A total of 92 firms were included in the FCA’s review of defined benefit transfer advice, the regulator has confirmed.
Money Marketing understands that only 10 of these were visited by the FCA, however.
Money Marketing has seen a file request regarding DB transfer advice dating back to early 2016 where a firm had been identified as having conducted an increased volume of transfers in the wake of the freedoms.
The review is being described as a multi-firm supervision exercise, and it is understood that the regulator will produce some kind of formal response to the review.
However, it is unclear whether this will take the form of further guidance, rule changes or additional enforcement action.
At present, Money Marketing is aware of three firms that have been visited by the FCA (Tideway, CFPML and HDIFA), two that have signed voluntary agreements to cease business (Intelligent Pensions and Financial Solutions Midhurst), one that was ordered to cease business (Strategic Wealth UK), and two that have temporarily suspended some services (Selectapension and O&M Pension Solutions).
O&M’s regulated DB pension advice service, Transfer Adviser, remains open to current and new customers, but its non regulated transfer value analysis only service, Transfer Bureau, is suspended to new registrations due to the number of requests it was receiving from existing customers.

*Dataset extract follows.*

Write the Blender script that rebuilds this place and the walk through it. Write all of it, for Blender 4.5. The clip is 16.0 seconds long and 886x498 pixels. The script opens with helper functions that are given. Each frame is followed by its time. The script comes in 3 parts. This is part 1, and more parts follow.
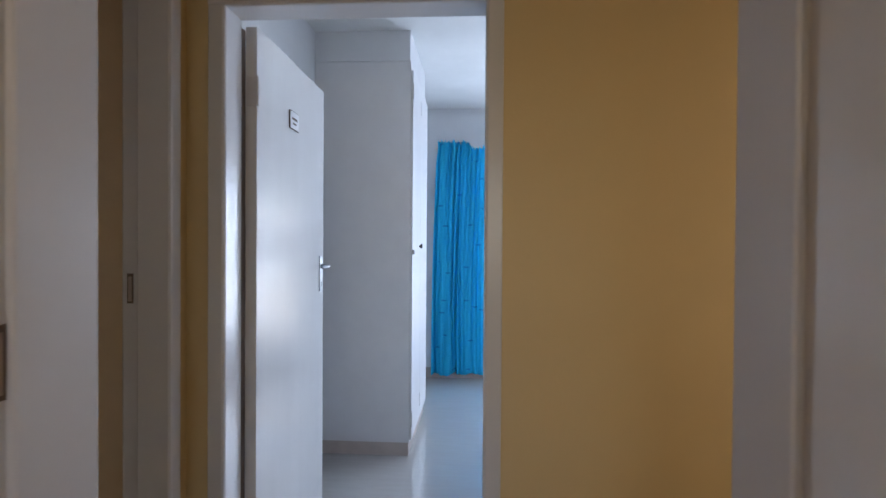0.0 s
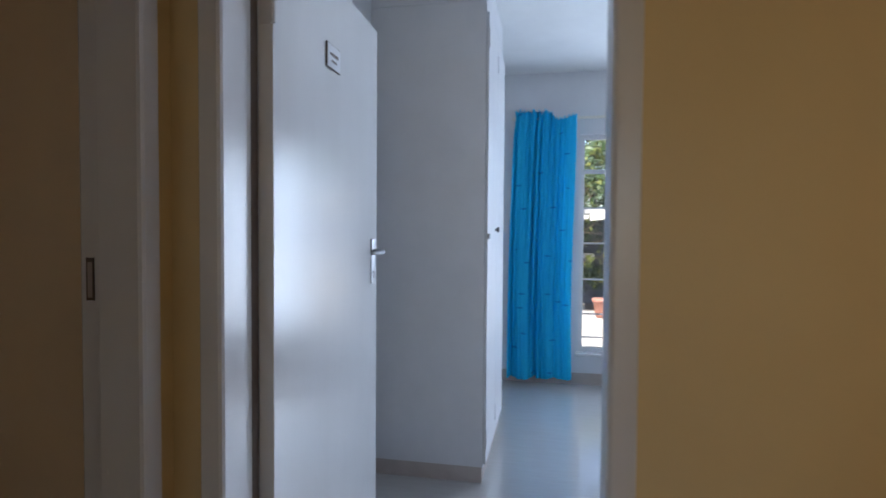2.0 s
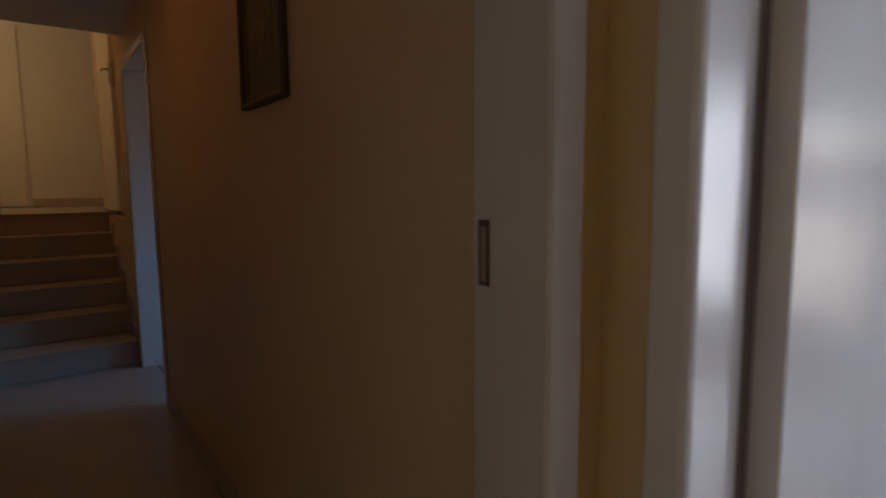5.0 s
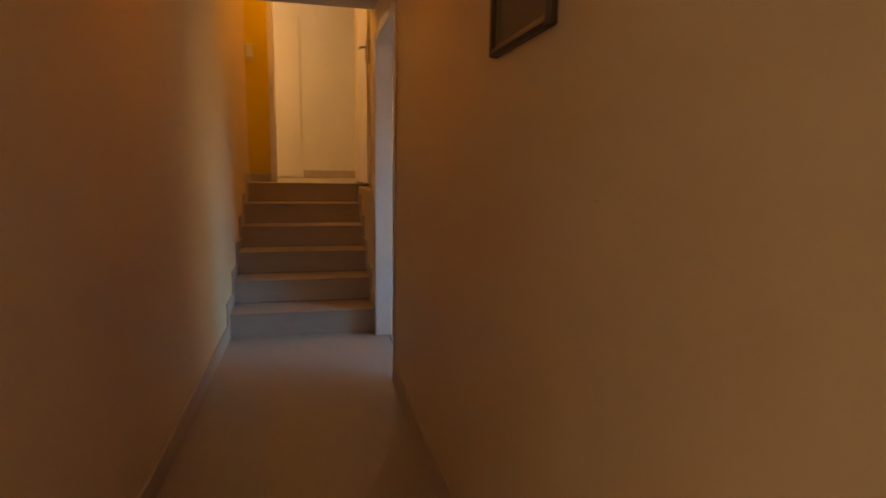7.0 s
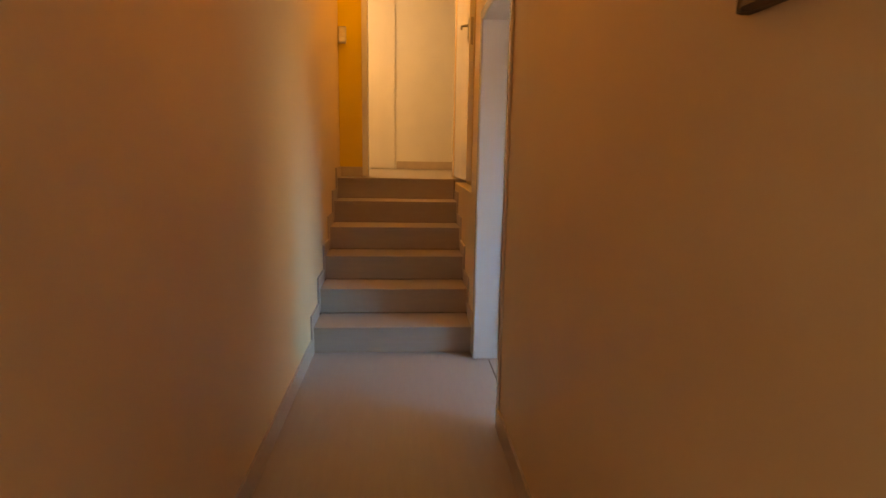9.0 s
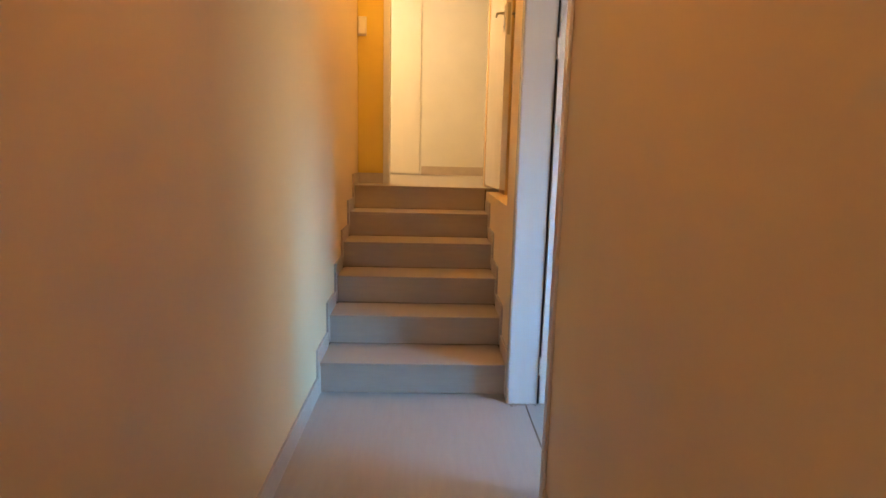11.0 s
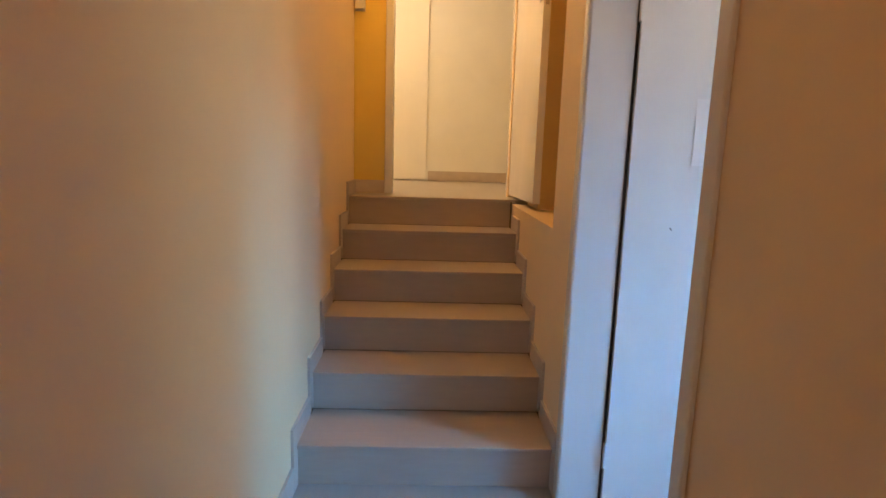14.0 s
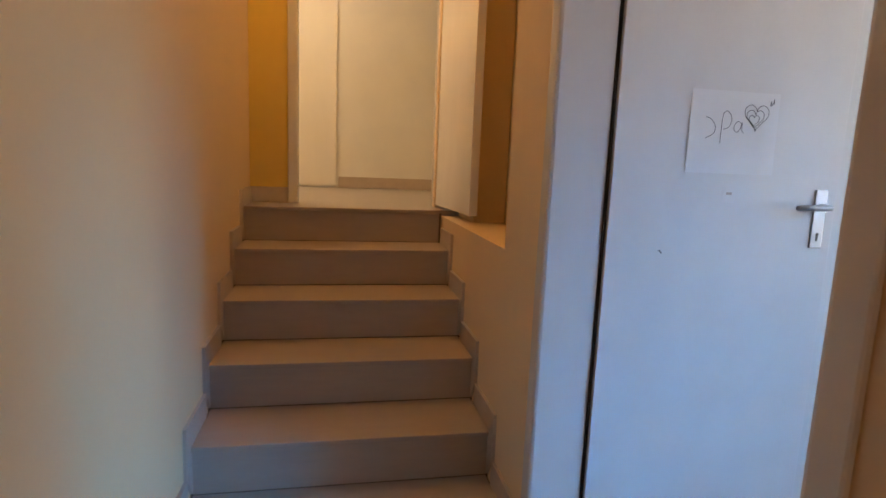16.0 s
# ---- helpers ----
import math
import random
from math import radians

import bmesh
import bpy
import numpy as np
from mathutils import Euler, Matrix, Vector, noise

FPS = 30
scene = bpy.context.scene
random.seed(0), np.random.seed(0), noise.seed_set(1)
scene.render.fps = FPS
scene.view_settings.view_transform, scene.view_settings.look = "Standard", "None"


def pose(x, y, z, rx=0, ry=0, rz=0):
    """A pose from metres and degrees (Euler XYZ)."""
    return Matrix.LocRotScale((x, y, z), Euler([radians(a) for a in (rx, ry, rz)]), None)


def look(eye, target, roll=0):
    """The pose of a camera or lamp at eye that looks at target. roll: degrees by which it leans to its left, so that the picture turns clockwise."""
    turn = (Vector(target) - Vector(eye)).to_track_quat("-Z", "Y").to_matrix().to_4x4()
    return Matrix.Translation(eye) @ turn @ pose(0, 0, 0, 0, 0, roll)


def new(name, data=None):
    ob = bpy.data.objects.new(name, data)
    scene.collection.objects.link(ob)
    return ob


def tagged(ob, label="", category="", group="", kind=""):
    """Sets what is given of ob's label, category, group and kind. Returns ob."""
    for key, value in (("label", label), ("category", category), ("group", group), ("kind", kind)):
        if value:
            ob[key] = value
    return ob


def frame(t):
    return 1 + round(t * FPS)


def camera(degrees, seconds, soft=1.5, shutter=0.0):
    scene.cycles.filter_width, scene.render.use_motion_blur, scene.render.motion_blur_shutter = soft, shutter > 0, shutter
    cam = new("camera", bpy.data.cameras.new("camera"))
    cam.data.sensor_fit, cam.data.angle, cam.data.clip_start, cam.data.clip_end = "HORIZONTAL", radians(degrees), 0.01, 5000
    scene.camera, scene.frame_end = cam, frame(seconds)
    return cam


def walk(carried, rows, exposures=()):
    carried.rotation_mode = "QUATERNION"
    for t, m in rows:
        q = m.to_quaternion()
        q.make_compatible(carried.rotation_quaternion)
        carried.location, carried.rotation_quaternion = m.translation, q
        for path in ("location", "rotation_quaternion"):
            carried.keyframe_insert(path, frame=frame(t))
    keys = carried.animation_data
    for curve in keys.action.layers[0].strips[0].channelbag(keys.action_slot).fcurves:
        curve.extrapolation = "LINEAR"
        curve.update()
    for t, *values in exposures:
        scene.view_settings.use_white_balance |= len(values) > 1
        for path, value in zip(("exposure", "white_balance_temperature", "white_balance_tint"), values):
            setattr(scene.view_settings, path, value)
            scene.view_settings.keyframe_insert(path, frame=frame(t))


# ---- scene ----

The review has resulted in guidance notes and a consultation paper on DB transfer advice from the FCA this year.
The consultation last month proposed new rules to ensure advisers were giving personalised recommendations to transfer and updating the requirements for transfer value analysis. While the FCA says it is still of the belief that most pension transfers will not be in a client’s best interests, it has recommended in the paper that advisers should not have to assume this is the case.